|The scene of the extraction. 2' elevation contours.|
I had a chance to pull a car out of a ditch today.
No names will be used to spare hard feelings.
The vehicle was a light-weight sedan similar to a Honda Accord. It was two-hundred yards off the road and tipped nose-down into a drainage ditch. The front bumper was in the water and the rear end was about four feet higher in elevation than the front.
The kid was thorough, I will give him/her that.
Sprite let me use her tractor and insisted that she come along to see that we did it right.
Whaddya do? It is her tractor.
According to this document, the center-of-gravity is very close to the rear axle even for four-wheel-drive tractors. That is why conventional wisdom for pulling stumps and boulders out of the ground is to use reverse gears on an ag tractor.
Sprite insisted that we had to pull the car out using the drawbar and forward gears.

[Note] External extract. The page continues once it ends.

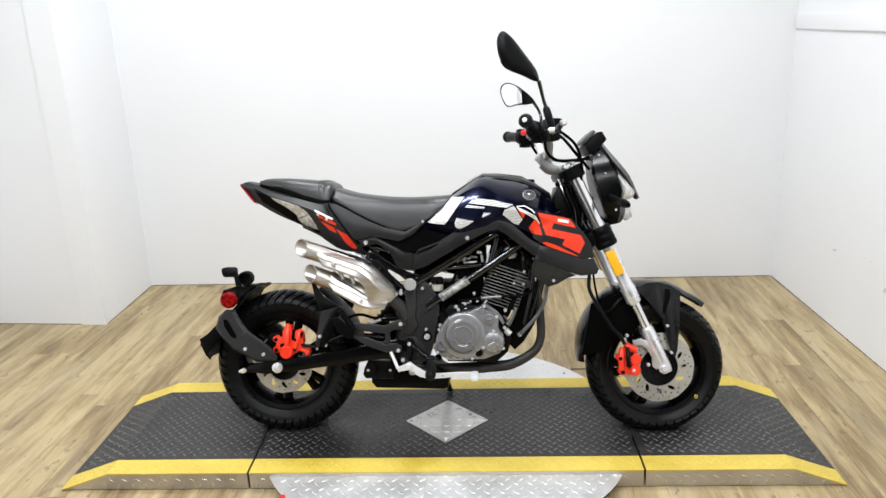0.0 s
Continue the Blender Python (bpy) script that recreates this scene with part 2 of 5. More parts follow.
def tube(bm, pts, r, seg=12, steps=6, flat=1.0, caps=True):
    """A round tube along pts; r: one radius or one for each point."""
    rs = r if isinstance(r, (list, tuple)) else [r] * len(pts)
    path = smooth_path([(*p, q) for p, q in zip(pts, rs)], steps)
    rings = []
    u = w = None
    for i, p in enumerate(path):
        a, b = path[max(0, i - 1)], path[min(len(path) - 1, i + 1)]
        d = (Vector(b[:3]) - Vector(a[:3])).normalized()
        if u is None:
            u, w = basis(d)
        u = (u - d * u.dot(d)).normalized()
        w = d.cross(u)
        rings.append([bm.verts.new(Vector(p[:3]) + float(p[3]) * (math.cos(2 * math.pi * k / seg) * u + flat * math.sin(2 * math.pi * k / seg) * w)) for k in range(seg)])
    for a, b in zip(rings, rings[1:]):
        for k in range(seg):
            bm.faces.new((a[k], a[(k + 1) % seg], b[(k + 1) % seg], b[k]))
    if caps:
        bm.faces.new(rings[0][::-1])
        bm.faces.new(rings[-1])


def rod(bm, a, b, r0, r1=None, seg=14):
    tube(bm, [a, b], [r0, r0 if r1 is None else r1], seg, 1)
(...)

She said that the tires were loaded (meaning the rear tires were filled with a chloride solution to make them heavier) and that meant we could only pull forward.
Her tractor. Her rules.
We got the logging chain run. Of course I made the kid do the crawl-under-the-car part. I pulled it out at an idle in first gear. Plenty of time to push in the clutch if it started to lift the front end.

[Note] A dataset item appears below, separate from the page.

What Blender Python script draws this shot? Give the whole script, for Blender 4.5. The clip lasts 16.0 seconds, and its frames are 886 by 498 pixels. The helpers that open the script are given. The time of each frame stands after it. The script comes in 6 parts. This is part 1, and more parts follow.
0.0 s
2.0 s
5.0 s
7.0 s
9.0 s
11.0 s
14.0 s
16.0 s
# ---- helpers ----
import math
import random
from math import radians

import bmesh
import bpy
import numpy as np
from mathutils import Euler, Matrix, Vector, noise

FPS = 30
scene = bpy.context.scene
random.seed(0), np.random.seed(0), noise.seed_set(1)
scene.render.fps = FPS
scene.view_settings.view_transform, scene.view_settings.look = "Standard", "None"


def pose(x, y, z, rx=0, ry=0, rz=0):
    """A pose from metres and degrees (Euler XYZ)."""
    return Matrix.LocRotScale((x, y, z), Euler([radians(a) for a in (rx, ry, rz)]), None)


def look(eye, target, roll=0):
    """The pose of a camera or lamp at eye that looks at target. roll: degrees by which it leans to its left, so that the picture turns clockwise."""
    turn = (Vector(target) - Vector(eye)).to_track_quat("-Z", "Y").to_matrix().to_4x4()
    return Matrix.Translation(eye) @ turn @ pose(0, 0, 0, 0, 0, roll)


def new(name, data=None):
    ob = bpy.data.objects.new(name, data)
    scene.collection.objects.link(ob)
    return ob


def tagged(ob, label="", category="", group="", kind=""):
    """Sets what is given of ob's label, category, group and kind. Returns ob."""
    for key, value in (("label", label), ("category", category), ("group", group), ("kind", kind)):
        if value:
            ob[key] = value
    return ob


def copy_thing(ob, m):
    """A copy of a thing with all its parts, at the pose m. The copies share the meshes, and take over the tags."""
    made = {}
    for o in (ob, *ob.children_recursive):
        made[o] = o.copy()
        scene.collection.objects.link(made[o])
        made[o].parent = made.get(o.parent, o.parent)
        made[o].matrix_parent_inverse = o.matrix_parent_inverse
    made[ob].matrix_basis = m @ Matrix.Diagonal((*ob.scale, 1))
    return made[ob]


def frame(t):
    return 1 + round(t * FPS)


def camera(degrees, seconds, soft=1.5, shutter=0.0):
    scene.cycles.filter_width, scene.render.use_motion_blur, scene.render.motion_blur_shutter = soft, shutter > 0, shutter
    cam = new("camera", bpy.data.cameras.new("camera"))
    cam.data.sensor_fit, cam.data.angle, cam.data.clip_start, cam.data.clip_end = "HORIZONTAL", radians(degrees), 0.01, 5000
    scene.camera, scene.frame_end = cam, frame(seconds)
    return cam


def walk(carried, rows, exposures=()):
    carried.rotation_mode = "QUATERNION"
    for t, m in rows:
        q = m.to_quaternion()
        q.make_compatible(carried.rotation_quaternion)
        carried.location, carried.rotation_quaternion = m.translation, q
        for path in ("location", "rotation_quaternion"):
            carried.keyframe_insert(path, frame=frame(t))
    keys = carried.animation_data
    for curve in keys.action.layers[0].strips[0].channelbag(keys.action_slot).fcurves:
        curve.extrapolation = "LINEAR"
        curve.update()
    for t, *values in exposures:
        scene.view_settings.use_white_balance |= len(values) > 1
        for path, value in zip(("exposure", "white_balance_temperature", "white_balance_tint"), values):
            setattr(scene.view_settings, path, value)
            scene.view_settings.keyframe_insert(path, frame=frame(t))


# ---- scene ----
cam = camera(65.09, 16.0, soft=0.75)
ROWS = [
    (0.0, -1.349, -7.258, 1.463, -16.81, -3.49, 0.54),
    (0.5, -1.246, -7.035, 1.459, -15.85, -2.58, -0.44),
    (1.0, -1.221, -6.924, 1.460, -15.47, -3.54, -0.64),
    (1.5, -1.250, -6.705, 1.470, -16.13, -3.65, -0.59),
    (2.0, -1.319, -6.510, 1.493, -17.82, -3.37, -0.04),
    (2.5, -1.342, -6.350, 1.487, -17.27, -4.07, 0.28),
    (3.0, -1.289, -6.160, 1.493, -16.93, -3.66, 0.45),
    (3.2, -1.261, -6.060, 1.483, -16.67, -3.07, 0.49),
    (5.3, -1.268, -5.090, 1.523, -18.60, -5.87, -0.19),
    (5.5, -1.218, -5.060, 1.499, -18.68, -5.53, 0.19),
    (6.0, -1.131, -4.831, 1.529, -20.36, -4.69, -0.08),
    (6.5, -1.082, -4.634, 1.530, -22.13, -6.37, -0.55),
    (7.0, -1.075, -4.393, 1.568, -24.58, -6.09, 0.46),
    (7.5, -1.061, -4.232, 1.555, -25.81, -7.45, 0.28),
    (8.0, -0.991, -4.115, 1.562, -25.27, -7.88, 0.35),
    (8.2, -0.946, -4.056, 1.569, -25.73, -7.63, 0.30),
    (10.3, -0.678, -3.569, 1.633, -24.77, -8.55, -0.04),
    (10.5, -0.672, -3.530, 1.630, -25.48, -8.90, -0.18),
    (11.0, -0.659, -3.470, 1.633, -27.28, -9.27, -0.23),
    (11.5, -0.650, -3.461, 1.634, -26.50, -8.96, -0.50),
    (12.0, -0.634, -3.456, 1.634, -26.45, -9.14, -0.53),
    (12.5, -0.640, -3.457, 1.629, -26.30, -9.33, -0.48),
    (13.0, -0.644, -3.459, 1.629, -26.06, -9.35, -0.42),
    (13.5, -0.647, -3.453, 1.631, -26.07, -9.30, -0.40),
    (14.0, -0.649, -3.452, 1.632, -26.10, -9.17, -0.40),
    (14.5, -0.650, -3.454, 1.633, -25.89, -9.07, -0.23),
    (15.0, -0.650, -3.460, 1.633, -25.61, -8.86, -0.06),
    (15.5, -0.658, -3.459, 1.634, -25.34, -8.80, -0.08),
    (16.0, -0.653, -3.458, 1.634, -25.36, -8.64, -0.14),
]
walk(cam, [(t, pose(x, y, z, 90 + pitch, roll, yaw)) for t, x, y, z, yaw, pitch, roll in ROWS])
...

The tractor walked right out with the vehicle. No problem there.
After getting everything put back at Sprite's, I hopped on the internet and the general consensus is that if you don't know how hard the pull will be, to pull in reverse. Unless you are on a hill, it is almost impossible to flip a tractor over pulling in reverse.
It turned out well, but it was another one of those cases where somebody added apples to orangutans and got kittens. Maybe somebody told that to Sprite and it stuck or maybe she only heard part of a conversation.